Actionable Intelligence for Cybersecurity and Cloud Architects
This event is a clarion call for a fundamental reassessment of cloud strategy. The cybersecurity and IT leadership community must act:
- Audit Geopolitical Exposure: Map your critical workloads and data to physical cloud regions. Understand the geopolitical stability of each region and its likelihood of becoming a target or collateral damage.
- Design for True Geo-Resilience: Move beyond multi-zone architectures within a single region. Implement active-active or hot-standby deployments across geographically and politically dispersed regions (e.g., pairing a European region with a North American one). Test failover under scenarios that include the total loss of one region.
- Re-evaluate Data Sovereignty vs. Resilience: Strict data residency laws that pin data to a single geographic territory now carry a massive, tangible risk. Engage with legal and compliance teams to discuss risk-adjusted interpretations of these mandates.
- Pressure Test Vendor SLAs and Recovery Plans: Engage with your cloud providers in detailed discussions. Ask specific questions about their physical security, recovery plans for kinetic events, and the realistic timeline for restoring a 'hard down' region. Assume their published Recovery Time Objectives (RTOs) do not apply to these scenarios.
- Consider Hybrid and Multi-Cloud as Risk Mitigation: While not a panacea, maintaining a critical workload footprint on-premises or with a second cloud provider can provide a last-resort contingency option when one provider's entire region goes offline.

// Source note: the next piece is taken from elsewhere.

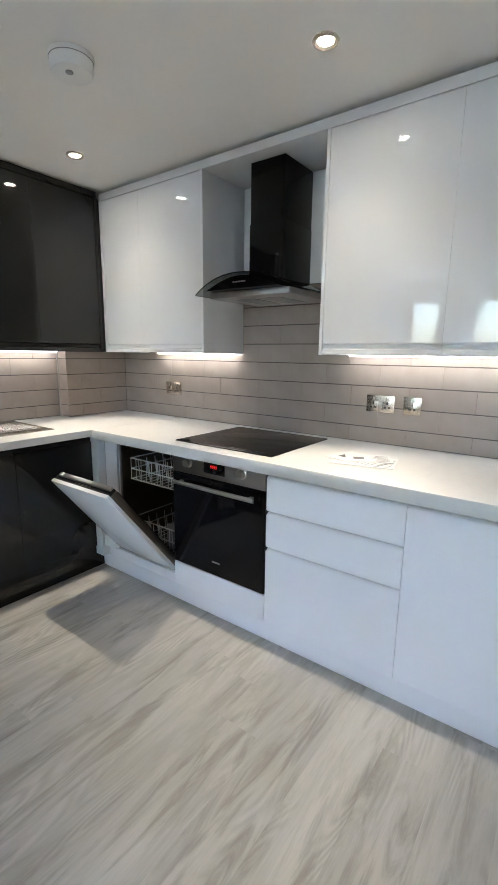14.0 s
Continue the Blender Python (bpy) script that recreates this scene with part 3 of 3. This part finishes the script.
def rack(z, h, label, y0=-0.27, y1=0.215):
    x0, x1 = DX0 + 0.03, DX1 - 0.03
    bm = bmesh.new()
    for zz in (z, z + h * 0.5, z + h):
        for a, b in (((x0, y0, zz), (x1, y0, zz)), ((x0, y1, zz), (x1, y1, zz)), ((x0, y0, zz), (x0, y1, zz)), ((x1, y0, zz), (x1, y1, zz))):
            tube([a, b], 0.0038, 6, bm)
    n = 9
    for k in range(n + 1):
        x = x0 + (x1 - x0) * k / n
        for y in (y0, y1):
            tube([(x, y, z), (x, y, z + h)], 0.0025, 5, bm)
        tube([(x, y0, z), (x, y1, z)], 0.0025, 5, bm)
        if k % 2 == 0:
            for m in range(7):
                y = y0 + 0.06 + m * 0.066
                tube([(x, y, z), (x, y + 0.012, z + h * 0.95)], 0.0032, 5, bm)
    return part("rack", bm, PLASTIC, dish, label)


rack(0.60, 0.13, "wire upper rack")
rack(0.20, 0.15, "wire lower rack")
part("cutlery_basket", slab(DX0 + 0.06, DX0 + 0.17, 0.04, 0.19, 0.225, 0.36, 0.004), GREY_PLASTIC, dish, "grey cutlery basket")
part("spray_arm", slab(DX0 + 0.06, DX1 - 0.06, -0.05, 0.0, 0.545, 0.56, 0.006), GREY_PLASTIC, dish)
hinge_m = Matrix.Translation((0, FY + 0.004, 0.165)) @ Matrix.Rotation(radians(-38), 4, "X")
dd = part("door", slab(DX0 + 0.002, DX1 - 0.002, -0.020, 0.0, 0.0, 0.672, 0.002, hinge_m), WHITE, dish, "white gloss furniture door")
part("inner_door", slab(DX0 + 0.004, DX1 - 0.004, -0.062, -0.0205, 0.004, 0.655, 0.006, hinge_m), BEZEL, dd, "dark steel inner door")
part("control_panel", slab(DX0 + 0.006, DX1 - 0.006, -0.062, -0.0205, 0.6555, 0.668, 0.002, hinge_m), BLACK, dd, "black control panel")
part("control_strip", slab(DX0 + 0.012, DX1 - 0.035, -0.062, -0.040, 0.6685, 0.682, 0.003, hinge_m), STEEL, dd, "steel top edge strip")
part("latch", slab(DX1 - 0.075, DX1 - 0.050, -0.058, -0.040, 0.6825, 0.690, 0.002, hinge_m), PLASTIC, dd)
for k in range(5):
    part("button", slab(DX0 + 0.16 + k * 0.03, DX0 + 0.175 + k * 0.03, -0.036, -0.026, 0.6682, 0.6702, 0.0005, hinge_m), BEZEL, dd)
part("hinge_cover", slab(3.070, 3.2325, FY + 0.0005, FY + 0.036, 0.162, 0.236, 0.008), PLASTIC, dish, "white plastic hinge cover")
part("door_seal", slab(DX0 + 0.010, DX1 - 0.010, -0.066, -0.0625, 0.03, 0.64, 0.001, hinge_m), BLACK, dd)

OX0, OX1 = 1.984, 2.588
oven = thing("oven", ((OX0 + OX1) / 2, 0.0, 0.205), "built-in single oven with black glass door and steel panel", "oven")
part("body", slab(OX0 + 0.010, OX1 - 0.010, -0.28, FY - 0.026, 0.230, 0.850, 0), CARCASS, oven)
part("control_panel", slab(OX0 + 0.004, OX1 - 0.004, FY - 0.024, FY, 0.746, 0.854, 0.002), OVEN_STEEL, oven, "brushed steel control panel")
part("door", slab(OX0 + 0.004, OX1 - 0.004, FY - 0.024, FY + 0.002, 0.232, 0.740, 0.003), BLACK_GLASS, oven, "black glass oven door")
bm = tube([(OX0 + 0.045, FY + 0.036, 0.700), (OX1 - 0.045, FY + 0.036, 0.700)], 0.008, 12)
bmesh.ops.scale(bm, vec=(1, 0.8, 1.5), verts=bm.verts, space=Matrix.Translation((0, -FY - 0.036, -0.700)))
for x in (OX0 + 0.075, OX1 - 0.075):
    box(bm, x - 0.010, x + 0.010, FY + 0.001, FY + 0.036, 0.693, 0.707, 0.002)
part("handle", bm, STEEL, oven, "steel bar handle")
for x in (2.122, 2.470):
    k = part("knob", lathe([(0.027, 0), (0.027, 0.004), (0.021, 0.006), (0.020, 0.026), (0.017, 0.029), (0, 0.029)], (x, FY, 0.806), "Y", 28), STEEL, oven, "round steel knob")
disp = part("display", slab(2.228, 2.362, FY - 0.001, FY + 0.0015, 0.772, 0.842, 0.001), BLACK_GLASS, oven, "black clock display")
bm = bmesh.new()
for k, segs in enumerate(("tlm", "bm", "tbm", "tlb")):
    x = 2.276 + k * 0.012
    box(bm, x, x + 0.007, FY + 0.0016, FY + 0.0022, 0.808, 0.8105)
    box(bm, x, x + 0.002, FY + 0.0016, FY + 0.0022, 0.800, 0.818)
    box(bm, x + 0.006, x + 0.008, FY + 0.0016, FY + 0.0022, 0.800, 0.818)
part("digits", bm, DISPLAY_RED, disp, "glowing red clock digits")
part("maker_mark", slab(2.26, 2.31, FY + 0.0022, FY + 0.0028, 0.300, 0.308, 0), GREY_PLASTIC, oven)
solid("oven_filler", slab(OX0 + 0.001, DX0 - 0.001, FY - 0.020, FY, LOW, 0.226, 0.0015), WHITE_SATIN, "white gloss panel below the oven", "filler panel")
solid("filler_panel", slab(DX0 + 0.001, 3.250, FY - 0.022, FY - 0.001, LOW, 0.148, 0.0008), WHITE_SATIN, "white gloss panel below the dishwasher", "filler panel")
solid("filler_panel", slab(DX1 + 0.002, 3.179, FY - 0.020, FY - 0.001, 0.160, 0.854, 0.0015), WHITE_SIDE, "white upright filler beside the dishwasher", "filler panel")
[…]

The Future of Cloud in a Contested World
The confirmed kinetic strikes on AWS infrastructure represent a watershed moment. The cloud is no longer an abstract, resilient 'space' but a network of very real, very vulnerable physical assets located in a world of growing geopolitical fractures. Resilience planning must now account for ballistic missiles and drones, not just disk failures and network partitions. The era where cloud providers could assume the sanctity of their data centers is over. For cybersecurity professionals, the mandate is clear: build architectures that can survive not just a hack, but a direct hit.